Schon in prähistorischer Zeit war das Gebiet von Menschen bewohnt. Die ältesten Siedlungen sind auf Geestrücken um Leer, Loga, Holtland, Brinkum und Hesel nachgewiesen. Bis etwa in das Jahr 4 000 v. Chr., dem Beginn der jüngeren Steinzeit, reicht das Alter von Ausgrabungsstücken, die in den Museen Leer und Weener ausgestellt sind. Grabungen bei Jemgum ergaben, dass die Marsch seit der jüngeren Bronzezeit besiedelt wurde. Künstliche Erdhügelwarfen - oder Wurten genannt - dienten als Schutz vor Überflutungen. Die älteren schriftlichen Quellen über dieses Gebiet verdanken wir den Römern Plinius und Tacitus, die um die Zeitenwende anschauliche Berichte verfassten. Weitere schriftliche Quellen sind dann erst wieder aus dem frühen Mittelalter bekannt. Die Friesen beherrschten damals das Küstenland von Brügge bis zur Weser. Kaiser Karl der Große vereinigte Friesland mit seinem Reich. Er ließ jedoch das alte friesische Standesrecht bestehen, das uns in der "Lex Frisionum" erhalten ist.

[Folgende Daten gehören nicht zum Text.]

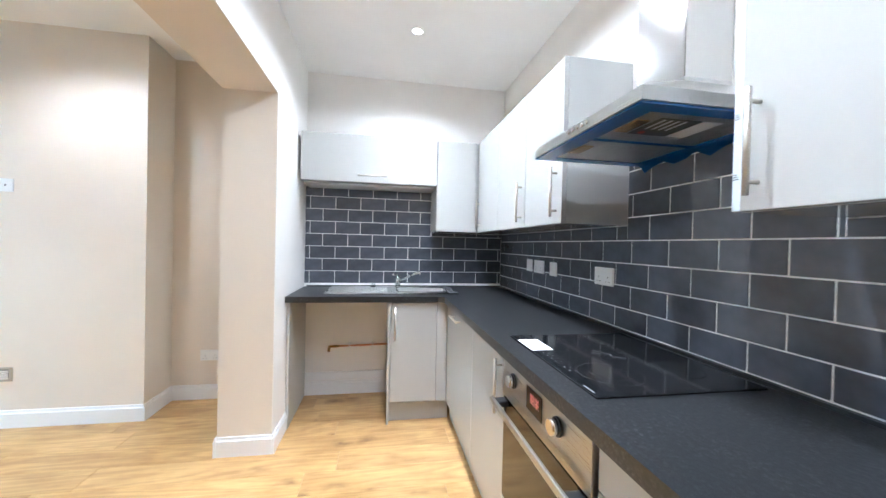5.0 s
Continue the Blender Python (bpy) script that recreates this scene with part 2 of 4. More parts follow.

Die Geschichte des hohen und späten Mittelalters ist geprägt von freien Bauerngemeinden und "Häuptlingsherrschaften". Es war die Vorstufe zur Entstehung der Grafschaft Ostfriesland im Jahr 1464. Bis 1744 regierte die Familie Cirksena. Nach ihrem Aussterben fiel das Land an das Königreich Preußen. Während der napoleonischen Ära gehörte es seit 1806 zum Königreich Holland und wurde im Jahre 1810 dem Territorium des französischen Kaiserreichs unmittelbar angegliedert. Nach einer erneuten aber kurzfristigen Zugehörigkeit zu Preußen gelangte Ostfriesland aufgrund der Verhandlungen des Wiener Kongresses 1815 an das Königreich Hannover. Schließlich folgte von 1866 bis 1945 die dritte und letzte Periode preußischer Herrschaft.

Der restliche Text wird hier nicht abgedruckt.